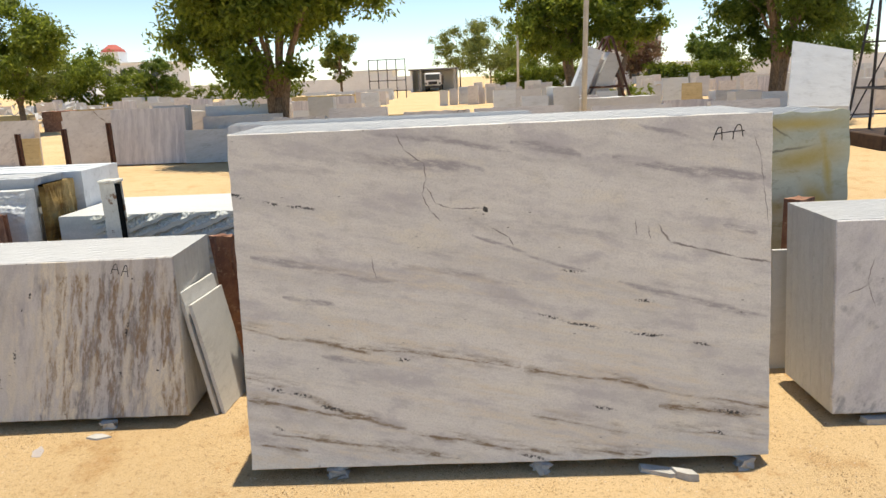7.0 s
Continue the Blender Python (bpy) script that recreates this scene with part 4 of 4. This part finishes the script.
# ---- slabs and blocks further off ----
rnd = random.Random(77)
KINDS = [(M_WHITE, "white marble slab"), (M_PINK, "pinkish marble slab"), (M_LAYER, "grey marble slab"), (M_PALE, "pale bluish marble slab"), (M_OCHRE, "ochre marble slab"), (M_STRIPE, "striped grey marble slab")]
moulds = []
for k, (mat, words) in enumerate(KINDS):
    for w, h, t in ((2.4, 1.0, 0.5), (1.5, 1.2, 0.35), (0.8, 1.25, 0.5)):
        moulds.append((mesh_from("far_slab", *slab_data(w, h, t, (0.02, 0.02, 0.02, 0.003), 300 + k, 0.2)), words, w))
        moulds[-1][0].materials.append(mat)
for y, count, x0, x1 in ((22, 12, -24, 18), (26, 15, -30, 24), (31, 18, -36, 30), (37, 22, -42, 36), (45, 26, -50, 46), (55, 30, -58, 56), (68, 34, -66, 70)):
    x = x0
    while x < x1:
        lane = -1.4 - 0.046 * y
        me, words, w = moulds[rnd.choice((0, 1, 2, 2, 2, 3, 4, 5, 5, 8, 9, 10, 11, 11, 16, 17)) if rnd.random() < 0.97 else 12]
        gap = w + rnd.choice((0.15, 0.3, 0.8, 2.2))
        open_sand = y < 36 and x < -9.5 - 0.25 * y
        if not open_sand and not (lane - 0.05 * y - w < x < lane + 0.036 * y) and not (abs(x + 6.45) < 2 and y < 20):
            ob = new("marble_slab", me)
            ob.matrix_world = pose(x, y + rnd.uniform(-1.2, 1.2), 0, -rnd.uniform(0, 6), 0, rnd.uniform(-8, 8))
            ob.scale = (1, rnd.uniform(0.7, 2.4), rnd.uniform(0.5, 1.15))
            tagged(ob, words + " standing in the far yard", "marble slab", "far rows of slabs", "thing")
        x += gap
for k in range(12):
    slab(pose(-3.9 + 0.62 * k, 47.5 + 0.6 * (k % 3), 0.0, -1, 0, 4 * (k % 3) - 4), 0.5 + 0.06 * (k % 4), 1.0 + 0.07 * (k * 5 % 4), 0.4, (M_WHITE, M_LAYER, M_PALE, M_PINK, M_STRIPE)[k % 5], "small upright marble block beside the lane", "upright blocks by the lane", (0.02, 0.02, 0.02, 0.003), 500 + k, "marble_block")
slab(pose(-11.3, 38, 0.0, -1, 0, 0), 3.3, 1.15, 1.0, M_OCHRE, "ochre marble block beside the sandy lane", "far rows of slabs", (0.03, 0.03, 0.03, 0.003), 401, "marble_block")
for k, (x, y, w, h) in enumerate(((-33.4, 30.3, 2.3, 1.9), (-30.9, 31.6, 2.2, 1.8), (-27.5, 33, 2.0, 1.2), (-25.2, 34, 1.6, 0.9), (-23.3, 35, 1.4, 1.0))):
    slab(pose(x, y, 0, 0, 0, 20), w, h, 1.4, (M_WHITE, M_WHITE, M_PINK, M_OCHRE, M_RED)[k], "large rough stone block at the yard's edge", "quarry blocks", (0.05, 0.05, 0.04, 0.003), 410 + k, "stone_block")

# ---- racks ----
rack = new("slab_rack")
rack.matrix_world = pose(6.72, 14.0, 0, 0, 0, 0)


def bar(name, a, b, r, material, parent, segs=4):
    return part(name, mesh_from(name, *tube_data([a, b], [r, r], segs)), material, parent)


for y in (0.0, 1.6):
    bar("leg", (0.05, y, 0.3), (0.45, y, 3.5), 0.026, M_STEEL, rack)
    bar("leg", (1.6, y, 0.3), (0.5, y, 3.5), 0.026, M_STEEL, rack)
    bar("upright", (0.55, y, 0.3), (0.55, y, 3.6), 0.03, M_STEEL, rack)
    for z, x0, x1 in ((1.2, 0.17, 1.3), (2.15, 0.3, 1.0), (0.62, 0.1, 1.5)):
        bar("crossbar", (x0, y, z), (x1, y, z), 0.018, M_STEEL, rack)
    bar("brace", (0.12, y, 0.5), (0.9, y, 2.2), 0.016, M_STEEL, rack)
bar("ridge", (0.5, 0, 3.5), (0.5, 1.6, 3.5), 0.026, M_STEEL, rack)
for x in (0.17, 1.3):
    bar("rail", (x, 0, 1.2), (x, 1.6, 1.2), 0.025, M_STEEL, rack)
part("base_plate", box_data(-0.05, 2.4, -0.1, 1.8, 0.0, 0.3, 0.02), M_RUSTY, rack, "rusted brown base of the rack")
tagged(rack, "black steel A-frame rack for slabs on a rusty base", "rack")
slab(pose(6.75, 18.7, 0.0, -23, 11.0, 0), 1.62, 2.6, 0.06, M_PALE, "large pale bluish slab leaning by the rack", "slabs by the rack", (0.006, 0.006, 0.006, 0.004), 421)
slab(pose(7.5, 15.2, 0.31, -8, 4, 0), 1.6, 2.0, 0.1, M_STRIPE, "grey slab leaning on the rack", "slabs by the rack", seed=422)

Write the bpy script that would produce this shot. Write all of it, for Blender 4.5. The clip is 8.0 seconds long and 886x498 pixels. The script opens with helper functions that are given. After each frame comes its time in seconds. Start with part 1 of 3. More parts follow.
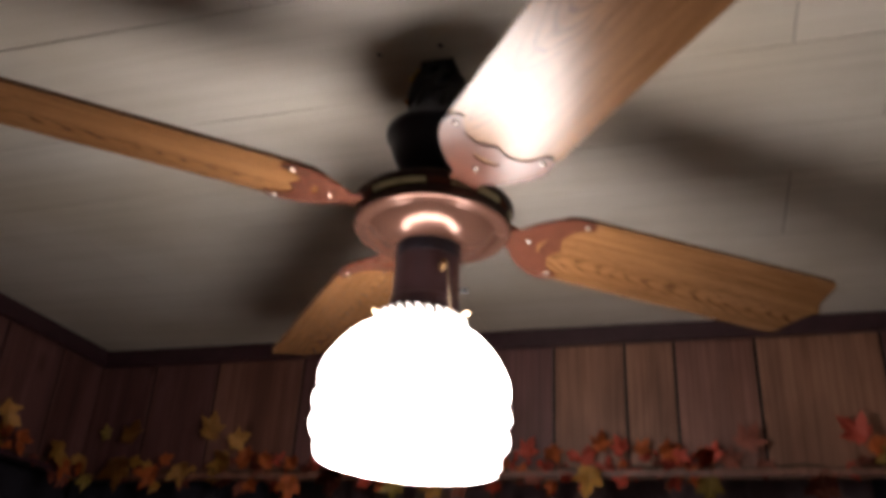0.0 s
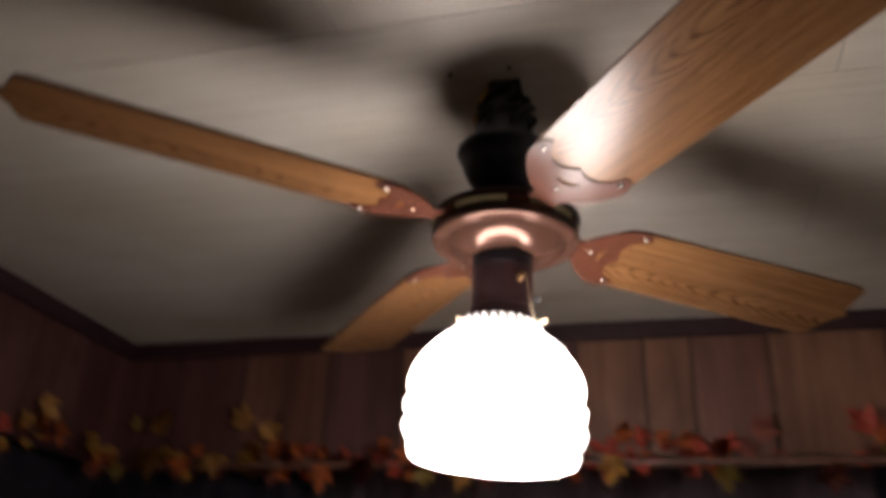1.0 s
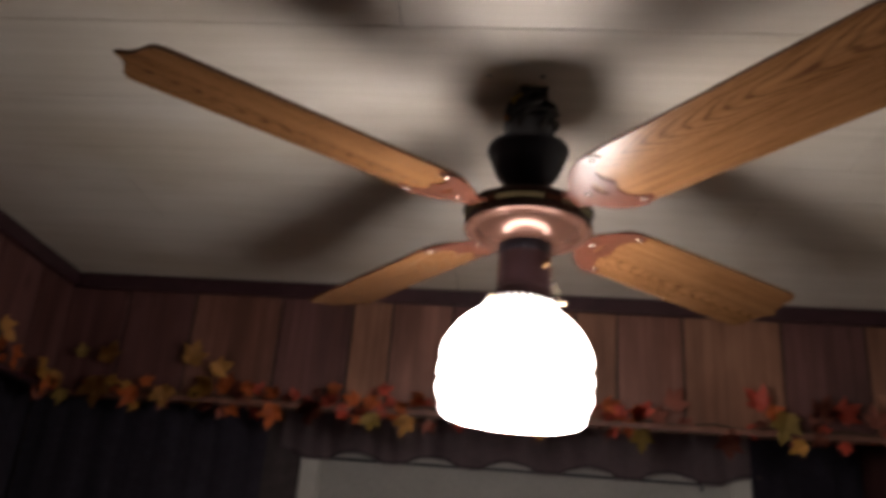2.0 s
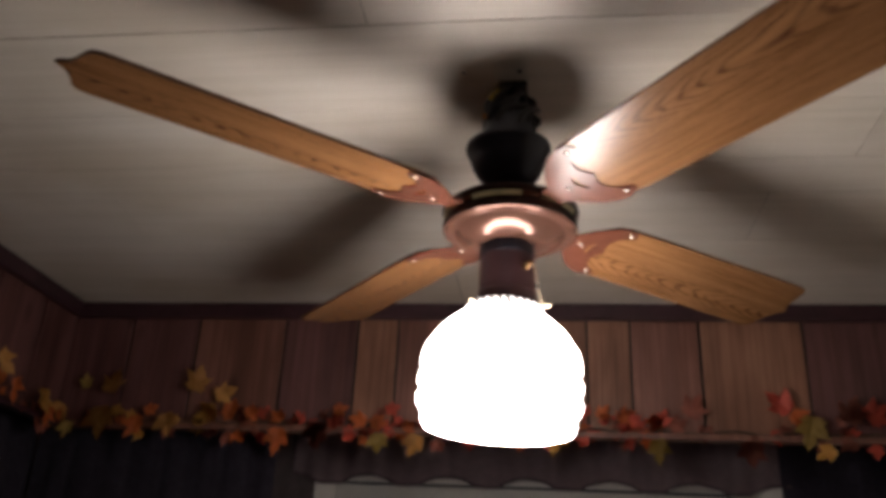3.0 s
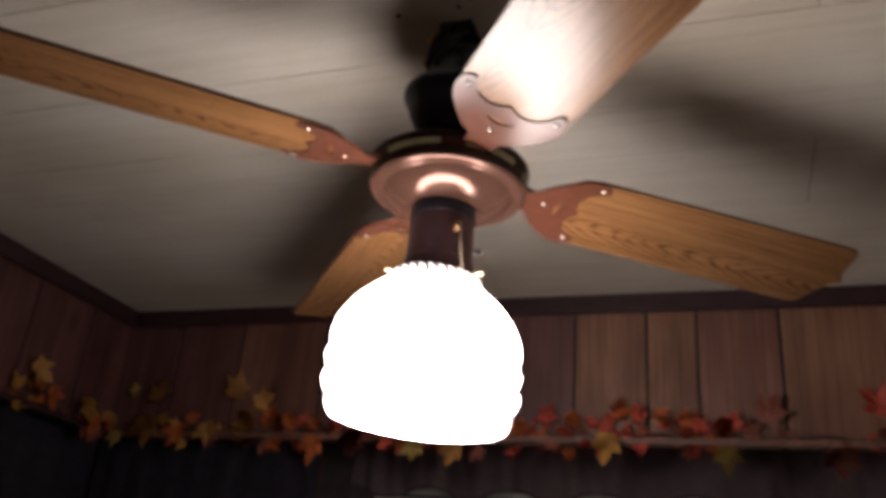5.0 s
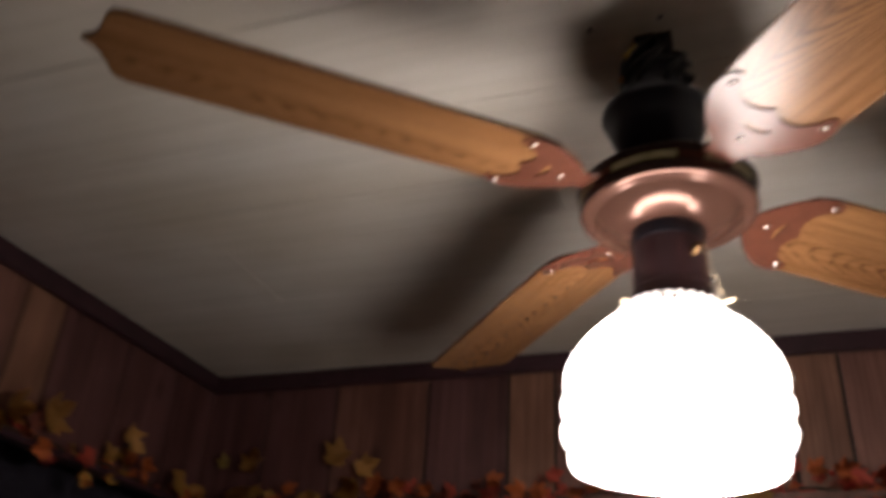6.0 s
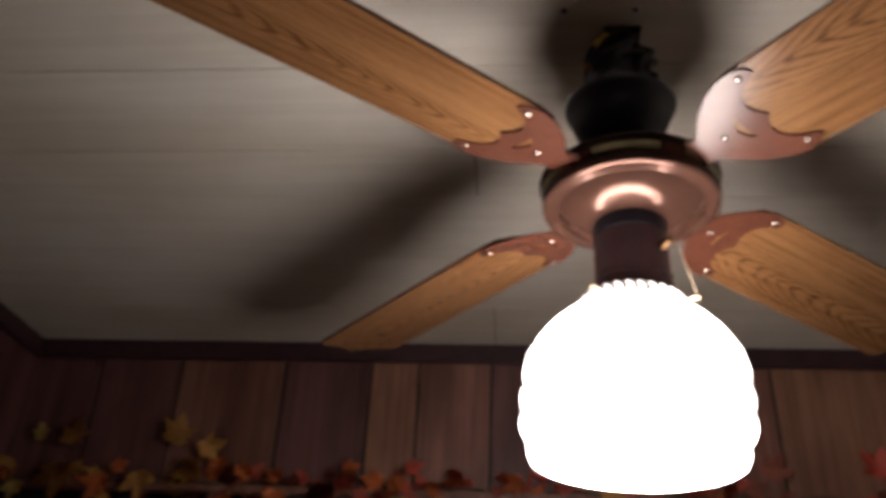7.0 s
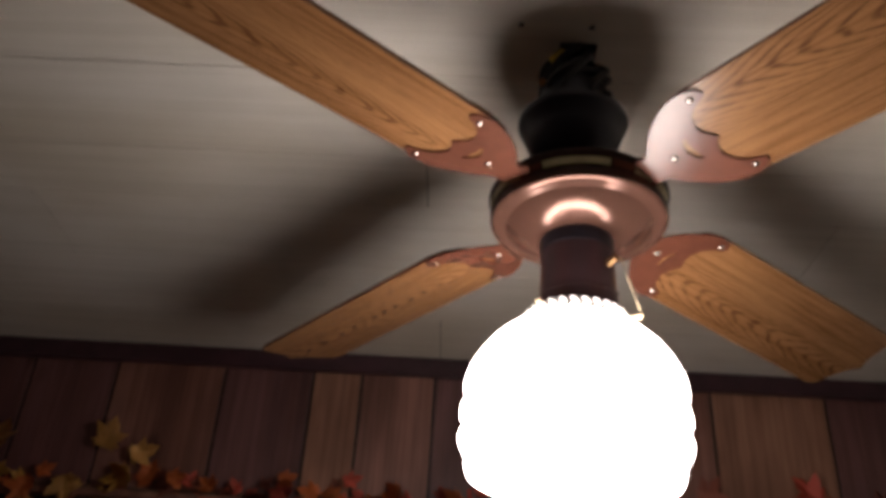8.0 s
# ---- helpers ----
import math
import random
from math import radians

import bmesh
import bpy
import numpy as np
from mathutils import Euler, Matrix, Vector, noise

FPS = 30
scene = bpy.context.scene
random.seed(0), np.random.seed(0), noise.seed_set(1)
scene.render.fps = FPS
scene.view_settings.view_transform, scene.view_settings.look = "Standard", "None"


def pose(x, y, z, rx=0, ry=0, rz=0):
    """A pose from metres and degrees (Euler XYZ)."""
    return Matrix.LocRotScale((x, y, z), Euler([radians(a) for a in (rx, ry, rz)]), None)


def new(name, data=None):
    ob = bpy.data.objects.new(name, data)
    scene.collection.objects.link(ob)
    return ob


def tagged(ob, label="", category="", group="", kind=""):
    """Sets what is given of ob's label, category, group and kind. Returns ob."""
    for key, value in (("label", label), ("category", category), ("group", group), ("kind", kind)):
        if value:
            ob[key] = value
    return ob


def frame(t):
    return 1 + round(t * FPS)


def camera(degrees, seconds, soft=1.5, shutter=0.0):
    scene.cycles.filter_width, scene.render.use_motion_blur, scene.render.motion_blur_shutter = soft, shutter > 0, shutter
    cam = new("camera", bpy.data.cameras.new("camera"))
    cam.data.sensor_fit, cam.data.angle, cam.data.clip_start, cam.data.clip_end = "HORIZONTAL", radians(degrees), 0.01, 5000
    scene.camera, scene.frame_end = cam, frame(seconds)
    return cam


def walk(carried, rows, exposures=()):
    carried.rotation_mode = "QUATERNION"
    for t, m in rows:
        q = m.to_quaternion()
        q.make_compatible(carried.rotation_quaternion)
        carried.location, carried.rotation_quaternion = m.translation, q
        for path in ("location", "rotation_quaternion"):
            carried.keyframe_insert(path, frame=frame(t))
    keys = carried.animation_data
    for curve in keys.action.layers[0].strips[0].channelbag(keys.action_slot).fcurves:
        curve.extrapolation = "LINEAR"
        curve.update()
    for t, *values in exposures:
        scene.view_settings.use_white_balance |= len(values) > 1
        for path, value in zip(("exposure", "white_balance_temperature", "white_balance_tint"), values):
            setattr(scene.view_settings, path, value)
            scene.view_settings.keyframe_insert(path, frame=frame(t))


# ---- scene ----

» **Instructions for the task**:
Search the data for "carried" and list every line in which it occurs.

» **Exercise response**:
def walk(carried, rows, exposures=()):
    carried.rotation_mode = "QUATERNION"
        q.make_compatible(carried.rotation_quaternion)
        carried.location, carried.rotation_quaternion = m.translation, q
            carried.keyframe_insert(path, frame=frame(t))
    keys = carried.animation_data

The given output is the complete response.